Instructions to follow: Will you output all of the data below exactly, omitting the images?

Given data:
** begin **

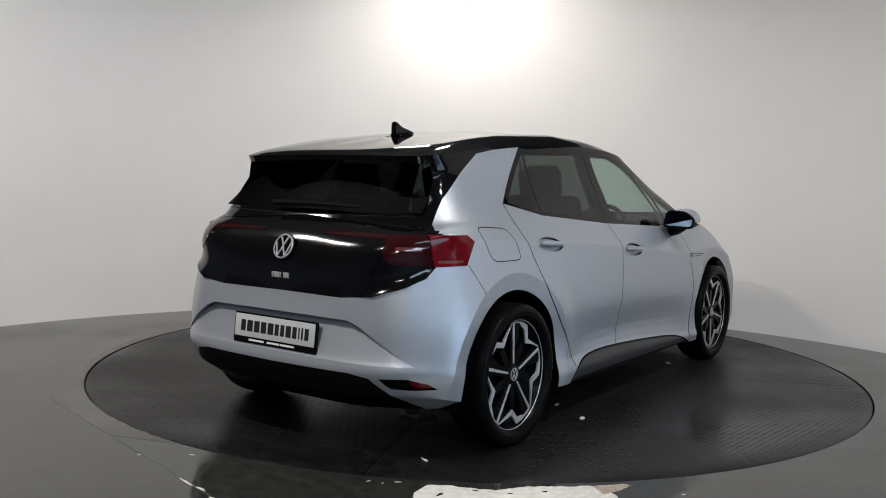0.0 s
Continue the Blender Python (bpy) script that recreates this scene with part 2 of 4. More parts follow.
# ---- turntable ----
def build_turntable():
    table = empty("turntable", "round dark steel tread-plate turntable flush with the floor", "turntable")
    # four plates with fine joints
    for k in range(4):
        verts, faces = [], []
        a0, a1 = math.pi / 2 * k + 0.0012 + 0.5, math.pi / 2 * (k + 1) - 0.0012 + 0.5
        rs = [0.01, 0.6, 1.2, 1.8, 2.3, 2.485, RIM]
        zs = [0, 0, 0, 0, 0, 0, -0.006]
        m = 46
        for r, z in zip(rs, zs):
            verts += [(r * math.cos(a), r * math.sin(a), z) for a in np.linspace(a0, a1, m)]
        base = len(verts)
        verts += [(RIM * math.cos(a), RIM * math.sin(a), -0.07) for a in np.linspace(a0, a1, m)]
        for j in range(len(rs)):
            for i in range(m - 1):
                faces.append((j * m + i, (j + 1) * m + i, (j + 1) * m + i + 1, j * m + i + 1))
        part("plate", (verts, faces), STEEL, table)
    # raised tread lugs in a basket pattern
    verts, faces = [], []
    pitch = 0.031
    lug = [(-0.0125, 0), (-0.0045, 0.003), (0.0045, 0.003), (0.0125, 0), (0.0045, -0.003), (-0.0045, -0.003)]
    k = int(RIM / pitch) + 1
    rnd = random.Random(3)
    for i in range(-k, k + 1):
        for j in range(-k, k + 1):
            x, y = i * pitch, j * pitch
            if math.hypot(x, y) > RIM - 0.05:
                continue
            s = 1 if (i + j) % 2 else -1
            c, si = math.cos(s * math.pi / 4), math.sin(s * math.pi / 4)
            h = 0.0007 + 0.0006 * rnd.random()
            b = len(verts)
            verts += [(x + c * p - si * q, y + si * p + c * q, 0.0002) for p, q in lug]
            verts += [(x + 0.7 * (c * p - si * q), y + 0.7 * (si * p + c * q), h) for p, q in lug]
            faces.append(tuple(b + 6 + e for e in range(6)))
            faces += [(b + e, b + (e + 1) % 6, b + 6 + (e + 1) % 6, b + 6 + e)[::-1] for e in range(6)]
    part("tread", (verts, [f[::-1] for f in faces]), STEEL, table, kind="stuff")
    return table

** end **

Exercise response:
0.0 s
Continue the Blender Python (bpy) script that recreates this scene with part 2 of 4. More parts follow.
# ---- turntable ----
def build_turntable():
    table = empty("turntable", "round dark steel tread-plate turntable flush with the floor", "turntable")
    # four plates with fine joints
    for k in range(4):
        verts, faces = [], []
        a0, a1 = math.pi / 2 * k + 0.0012 + 0.5, math.pi / 2 * (k + 1) - 0.0012 + 0.5
        rs = [0.01, 0.6, 1.2, 1.8, 2.3, 2.485, RIM]
        zs = [0, 0, 0, 0, 0, 0, -0.006]
        m = 46
        for r, z in zip(rs, zs):
            verts += [(r * math.cos(a), r * math.sin(a), z) for a in np.linspace(a0, a1, m)]
        base = len(verts)
        verts += [(RIM * math.cos(a), RIM * math.sin(a), -0.07) for a in np.linspace(a0, a1, m)]
        for j in range(len(rs)):
            for i in range(m - 1):
                faces.append((j * m + i, (j + 1) * m + i, (j + 1) * m + i + 1, j * m + i + 1))
        part("plate", (verts, faces), STEEL, table)
    # raised tread lugs in a basket pattern
    verts, faces = [], []
    pitch = 0.031
    lug = [(-0.0125, 0), (-0.0045, 0.003), (0.0045, 0.003), (0.0125, 0), (0.0045, -0.003), (-0.0045, -0.003)]
    k = int(RIM / pitch) + 1
    rnd = random.Random(3)
    for i in range(-k, k + 1):
        for j in range(-k, k + 1):
            x, y = i * pitch, j * pitch
            if math.hypot(x, y) > RIM - 0.05:
                continue
            s = 1 if (i + j) % 2 else -1
            c, si = math.cos(s * math.pi / 4), math.sin(s * math.pi / 4)
            h = 0.0007 + 0.0006 * rnd.random()
            b = len(verts)
            verts += [(x + c * p - si * q, y + si * p + c * q, 0.0002) for p, q in lug]
            verts += [(x + 0.7 * (c * p - si * q), y + 0.7 * (si * p + c * q), h) for p, q in lug]
            faces.append(tuple(b + 6 + e for e in range(6)))
            faces += [(b + e, b + (e + 1) % 6, b + 6 + (e + 1) % 6, b + 6 + e)[::-1] for e in range(6)]
    part("tread", (verts, [f[::-1] for f in faces]), STEEL, table, kind="stuff")
    return table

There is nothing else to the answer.